With his previous service in the 5th Special Forces Group in Vietnam and subsequent airborne, long-range patrol and intelligence assignments in his 26 years in the U.S. Army, Gordon L. Rottman knows small unit light infantry tactics, which made up the principal combat activity of U.S., ARVN, allied, NVA and VC forces in Indochina. In Vietnam Infantry Tactics, No.186 in Osprey Publishing’s “Elite” series, Rottman addresses those tactics employed by the U.S. Army, U.S. Marines, Australian and New Zealand troops.

Organization, weapons, ambush and counter-ambush techniques, the vital role played by helicopters and the essential role played by artillery support are among the many aspects described. Underlying—or overlaying—all else is the terrain, which the author describes as never being impassable for either side, even though densely overgrown terrain could slow progress to 400- 500 yards per hour.

Early on in the book, the author makes the disclaimer that the basic combat techniques described are more guidelines than “doctrine” (a term that emerged from the war, but was not used during it).
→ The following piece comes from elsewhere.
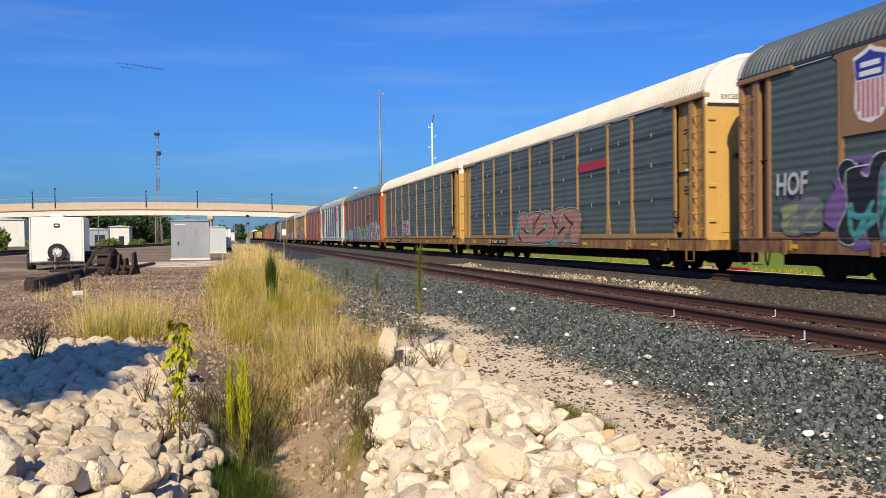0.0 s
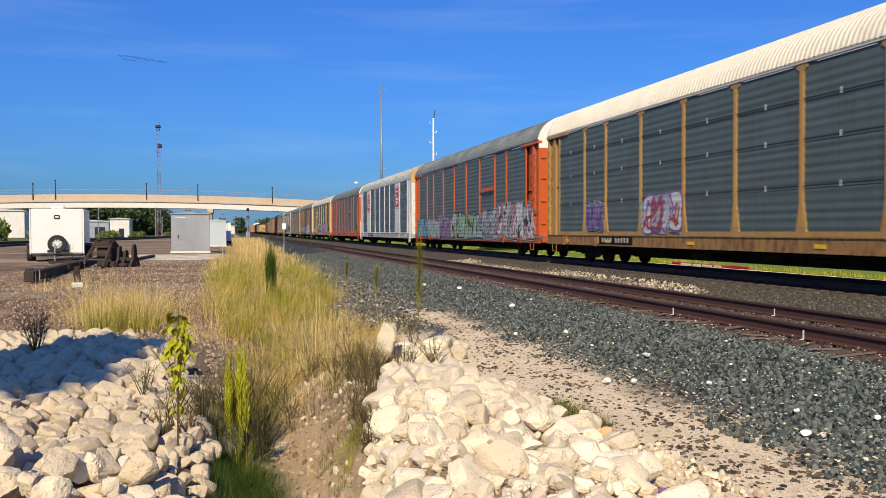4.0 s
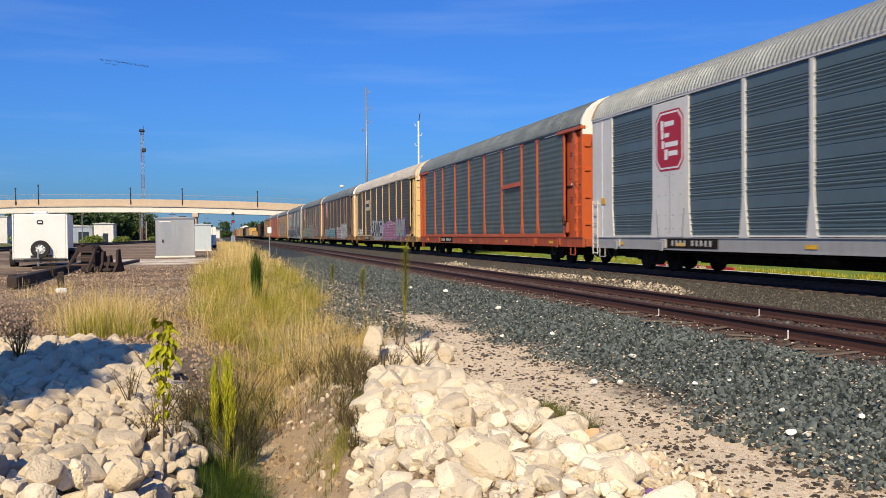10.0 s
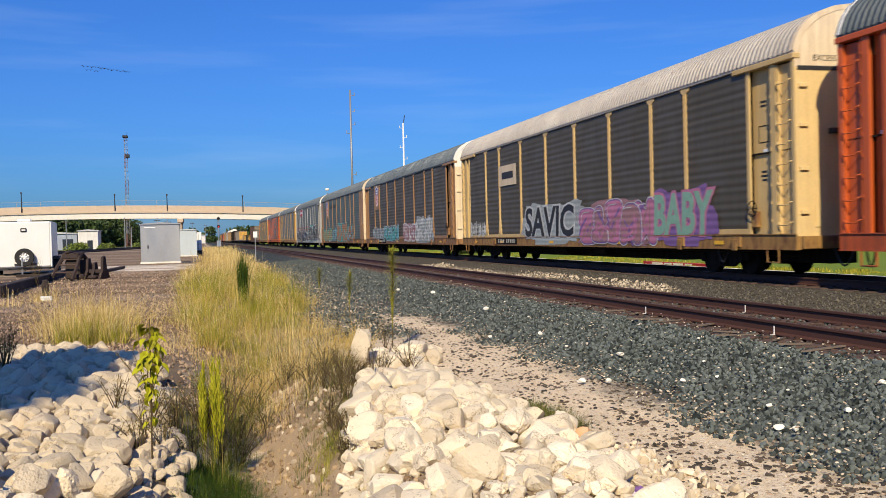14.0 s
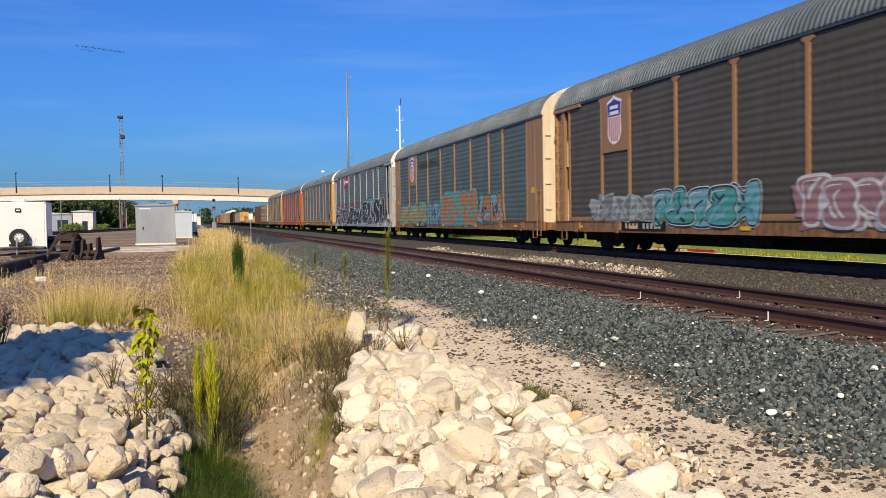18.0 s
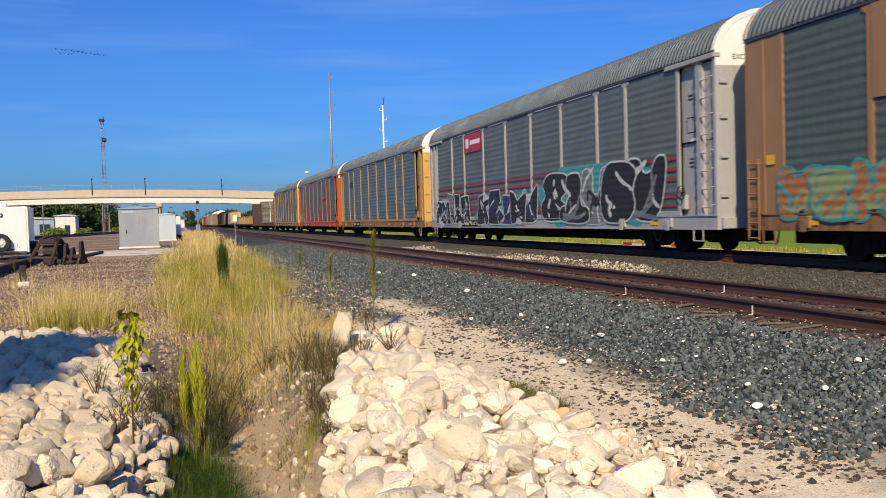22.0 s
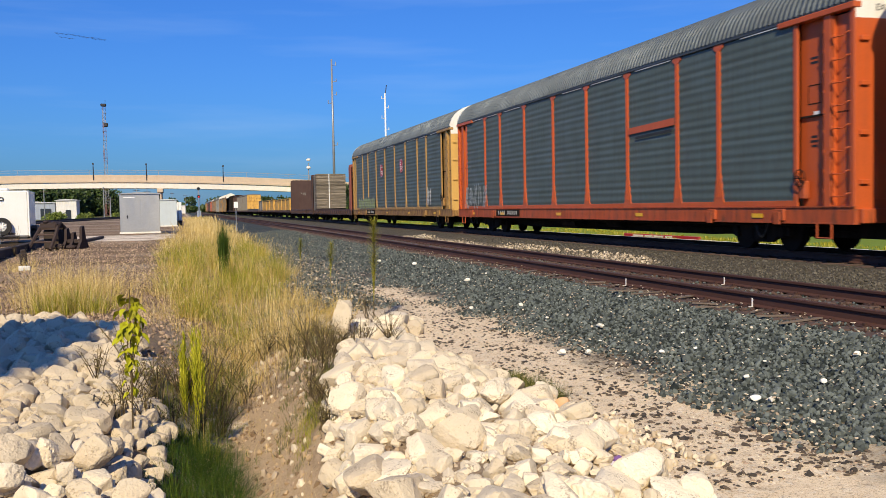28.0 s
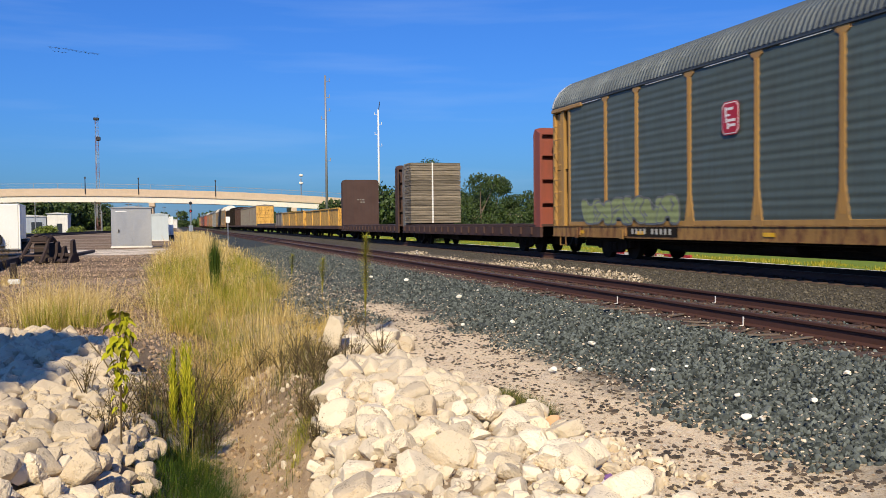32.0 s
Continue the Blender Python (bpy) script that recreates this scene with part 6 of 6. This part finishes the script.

The nature of the small-unit actions in Vietnam required both sides to create constant variations on those fundamentals, the only rule being, as my old former Ranger first sergeant always told us, “Think flexible!” Rottman concludes that one of the Vietnam War’s most far-reaching military legacies was in small unit tactics—and that, as much as the post-Vietnam generation of U.S. military officers dreaded the prospect of becoming involved in another “guerrilla war” like Vietnam again, the current resumption of asymmetrical warfare has made the application of those lessons to the mountains and valleys of Afghanistan, for example, far more productive than “reinventing the wheel.”